Об обстановке очередной неопределенности, охватившей высшие круги российской власти, красноречиво свидетельствует письмо Нелидова Игнатьеву, посланное из Кишинева 27 апреля (9 мая) 1877 г.:
«Пишу к вам эти строки по приказанию великого князя, чтобы попросить вас ходатайствовать перед сильными мира сего в пользу энергичного и решительного образа действия. Оказывается, что в Петербурге снова преобладает мирное настроение, и что мы опасаемся, основываясь на прошлом, что будут снова искать мирного разрешения»[707].
И это просит главнокомандующий Дунайской армией — брат императора! И просит в самом начале войны! Получается, что война уже началась, а на самом верху нет четкой определенности в отношении того, как ее следует вести. Политической волей здесь и не пахнет.
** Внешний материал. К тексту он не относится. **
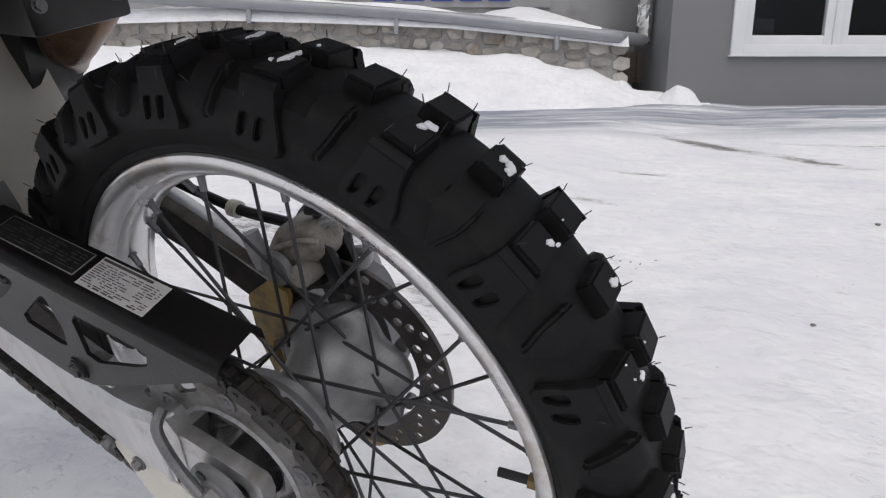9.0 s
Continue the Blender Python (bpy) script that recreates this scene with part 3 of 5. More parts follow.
def make_hub():
    bm = B()
    revolve(bm, [(0.0, -0.057), (0.069, -0.057), (0.0735, -0.0555), (0.075, -0.052), (0.075, -0.047), (0.0735, -0.043), (0.066, -0.036), (0.055, -0.028), (0.045, -0.018), (0.038, -0.004), (0.0355, 0.01), (0.037, 0.022), (0.0415, 0.027), (0.052, 0.03), (0.0545, 0.032), (0.0545, 0.04), (0.06, 0.046), (0.066, 0.052), (0.068, 0.086), (0.0655, 0.086), (0.062, 0.06), (0.0, 0.055)], 72)
    for v in bm.verts:
        if v.co.y < -0.012:
            a = math.atan2(v.co.z, v.co.x)
            t = min(1, (-0.012 - v.co.y) / 0.02)
            k = 1 - 0.15 * t * (0.5 - 0.5 * math.cos(6 * a + 0.6)) ** 1.6
            v.co.x, v.co.z = v.co.x * k, v.co.z * k
    part("rear_hub", bm, M["hub"], bike, "smooth grey cast aluminium wheel hub with lobed flanks", at=REAR)
    # sprocket with slots and bolts
    bm = B()
    ring = lambda r, n=72: [(r * math.cos(2 * math.pi * k / n), r * math.sin(2 * math.pi * k / n)) for k in range(n)]
    teeth = []
    for k in range(47):
        for da, r in ((-0.32, 0.0985), (-0.12, 0.1045), (0.12, 0.1045), (0.32, 0.0985)):
            a = 2 * math.pi * (k + da) / 47
            teeth.append((r * math.cos(a), r * math.sin(a)))
    holes = [ring(0.058, 48)]
    for k in range(6):
        a0 = radians(60 * k)
        holes.append([(r * math.cos(a0 + t), r * math.sin(a0 + t)) for r, t in ((0.078, 0.0), (0.0765, 0.05), (0.0765, 0.30), (0.078, 0.35), (0.084, 0.35), (0.0865, 0.30), (0.0865, 0.05), (0.084, 0.0))])
    slab(bm, teeth, 0.086, 0.091, holes)
    spr = part("rear_sprocket", bm, M["sprocket"], bike, "grey slotted rear sprocket with oily teeth", at=REAR)
    for k in range(6):
        a = radians(60 * k + 43)
        bm = B()
        c = Vector((0.077 * math.cos(a), 0.091, 0.077 * math.sin(a)))
        revolve(bm, [(0.0098, 0.0), (0.0094, 0.0016), (0.0072, 0.0018), (0.0062, 0.0004), (0.0035, 0.0004), (0.0032, 0.0011), (0.0, 0.0011)], 18, c=c)
        part("sprocket_bolt", bm, M["steel"], spr)
    # bowl of the carrier
    bm = B()
    revolve(bm, [(0.0605, 0.0905), (0.0595, 0.087), (0.0575, 0.0805), (0.0545, 0.0765), (0.051, 0.0755), (0.0475, 0.0775), (0.0435, 0.0815), (0.039, 0.083), (0.035, 0.081), (0.032, 0.075), (0.03, 0.066), (0.026, 0.062), (0.02, 0.062), (0.018, 0.09), (0.0, 0.09)], 64)
    part("sprocket_carrier", bm, M["bowl"], bike, "dished cast carrier", at=REAR)
    bm = B()
    revolve(bm, [(0.0635, 0.0905), (0.0615, 0.0935), (0.0585, 0.090)], 48)
    part("carrier_ring", bm, M["cast_light"], bike, at=REAR)


make_hub()


def ring_with_holes(r_out, r_in, y0, y1, rows, parent_name, label, at, holes_n):
    bm = B()
    ring = lambda r, n=64: [(r * math.cos(2 * math.pi * k / n), r * math.sin(2 * math.pi * k / n)) for k in range(n)]
    holes = [ring(r_in, 40)]
    for j, rr in enumerate(rows):
        for k in range(holes_n):
            a = 2 * math.pi * (k + j / len(rows)) / holes_n
            holes.append([(rr * math.cos(a) + 0.0047 * math.cos(t), rr * math.sin(a) + 0.0047 * math.sin(t)) for t in (2 * math.pi * i / 8 for i in range(8))])
    slab(bm, ring(r_out), y0, y1, holes)
    return part(parent_name, bm, M["disc"], bike, label, at)


ring_with_holes(0.11, 0.077, -0.062, -0.0575, (0.086, 0.093, 0.102), "rear_brake_disc", "drilled steel brake disc", REAR, 18)
for k in range(6):
    a = radians(60 * k + 36)
    bm = B()
    c = Vector((0.07 * math.cos(a), -0.0625, 0.07 * math.sin(a)))
    cyl(bm, c + Y * 0.006, c - Y * 0.004, 0.0065, seg=12)
    part("disc_bolt", bm, M["steel"], bike, at=REAR)


def make_axle():
    bm = B()
    cyl(bm, (0, -0.135, 0), (0, 0.125, 0), 0.0085, seg=16)
    part("rear_axle", bm, M["steel"], bike, at=REAR)
    bm = B()
    cyl(bm, (0, -0.118, 0), (0, -0.13, 0), 0.016, seg=6)
    cyl(bm, (0, -0.116, 0), (0, -0.119, 0), 0.02, seg=20)
    part("axle_nut", bm, M["steel"], bike, at=REAR)
    bm = B()
    cyl(bm, (0, 0.117, 0), (0, 0.120, 0), 0.0145, seg=20)
    cyl(bm, (0, 0.120, 0), (0, 0.128, 0), 0.0105, 0.0095, seg=6)
    part("axle_head", bm, M["cast"], bike, at=REAR)
    # snail cam adjuster and its stop
    for s in (1, -1):
        bm = B()
        snail = [((0.0255 + 0.0085 * k / 28) * math.cos(2 * math.pi * k / 28 - 0.15), (0.0255 + 0.0085 * k / 28) * math.sin(2 * math.pi * k / 28 - 0.15)) for k in range(28)]
        slab(bm, snail, s * 0.113, s * 0.117)
        adj = part("chain_adjuster", bm, M["cast"], bike, "snail-shaped chain adjuster", at=REAR)
        for c, r in (((0.018, -0.007), 0.0085), ((0.009, 0.0155), 0.005)):
            bm = B()
            cyl(bm, (c[0], s * 0.1168, c[1]), (c[0], s * 0.1182, c[1]), r, seg=14)
            part("dimple", bm, M["black"], adj)
        if s > 0:
            bm = B()
            tube(bm, [(0.018 + 0.0148 * math.cos(t), 0.1178, -0.007 + 0.0148 * math.sin(t)) for t in np.linspace(-0.5, 1.6, 9)], 0.0016, 6, 1)
            part("paint_mark", bm, M["green"], adj, "green paint mark")


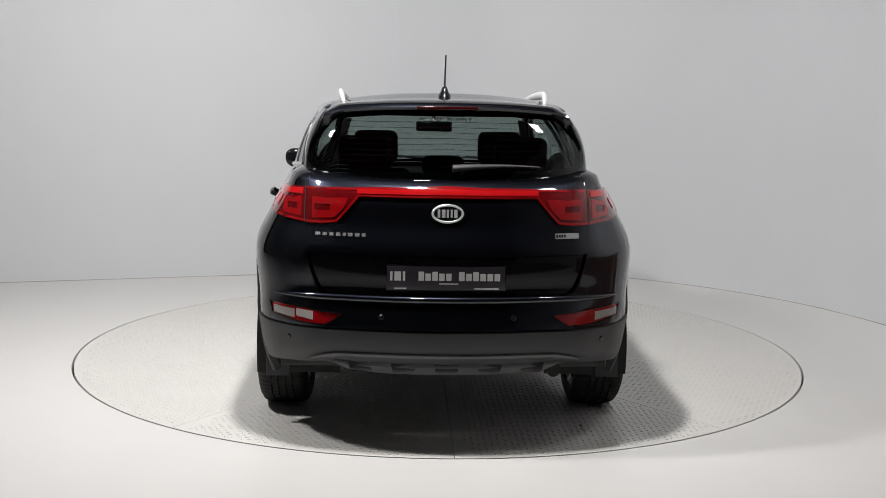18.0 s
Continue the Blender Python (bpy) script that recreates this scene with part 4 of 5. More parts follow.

Надеяться же на успешные результаты войны в данном случае — вещь крайне сомнительная, разве что вновь уповать на русское «авось» да на стойкость русского солдата.
Главнокомандующего великого князя Николая Николаевича, как и Нелидова, крайне беспокоила эта обстановка «неизвестности», которая формировалась «преобладанием политики воздержания». Главным же ее инициатором, по мнению сторонников решительных действий, являлся князь Горчаков, а «второстепенные опасения и нерешительность» внушали послы из Лондона и Вены — Шувалов и Новиков.
Письмо Нелидова говорит и об очевидной несогласованности позиций этих самых «сильных мира сего». Александр II в Кишиневе лично заявил представителю князя Милана, «что Сербия произнесет свой собственный смертный приговор, оставаясь в бездеятельности в продолжение войны». А 27 апреля (9 мая) главнокомандующий получил от Горчакова телеграмму, из которой узнал, что именно «по высочайшему повелению» канцлер предписал генеральному консулу в Белграде А. Н. Карцову «объявить князю Милану, чтобы он принял собственными средствами оборонительные меры и избегал под личную свою ответственность всякого нападения или вызывающего действия»[708]. В это время император находился в Петербурге. Получается, что под влиянием канцлера он изменил свое мнение.